Number of Complaints disposed off during the year

Nil

3

Number of cases pending for more than ninety days

Nil

29.    Vigil Mechanism / Whistle Blower Policy:

The Provisions of Vigil Mechanism under Section 177(9) and (10) of the Companies Act, 2013 are not applicable to the company.

30.    Fraud Reporting:

During the year under review, Auditors of the company have not reported any instances of frauds committed in the Company by its Officers or Employees to the Audit Committee under section 143(12) of the Companies Act, 2013, details of which needs to be mentioned in this Report.

31.    Proceedings Pending under The Insolvency And Bankruptcy Code.2016:

There was no application made or proceeding pending against the Company under the Insolvency and Bankruptcy Code, 2016 (31 of 2016) during the year under review.

32.    Difference in Valuation:

The Company has not made any one-time settlement for loans taken from the Banks or Financial Institutions, and hence the details of difference between amount of the valuation done at the time of one-time settlement and the valuation done while taking loan from the Banks or Financial Institutions along with the reasons thereof is not applicable.

33.    Maternity Benefit:

The Company affirms that it has duly complied with all provisions of the Maternity Benefit Act, 1961, and has extended all statutory benefits to eligible women employees, if any during the year.

34.    Acknowledgement:

Your directors wish to express their grateful appreciation to the continued co-operation received from the Banks, Government Authorities, Customers, Vendors and Shareholders during the year under review.
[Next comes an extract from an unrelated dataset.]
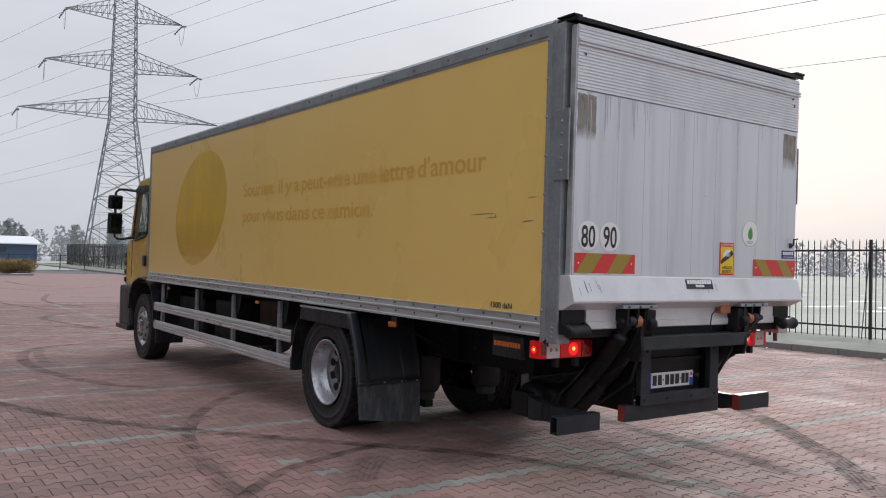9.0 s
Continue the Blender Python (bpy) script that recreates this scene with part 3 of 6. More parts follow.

Your directors also wish to place on record their deep sense of appreciation for the committed service of the Executives, staff and Workers of the Company.

35. Cautionary Statement

The statements contained in the Board's Report contain certain statements relating to the future and therefore are forward looking within the meaning of applicable laws and regulations.

Various factors such as economic conditions, changes in government regulations, tax regime, other statues, market forces and other associated and incidental factors may however lead to variation in actual results.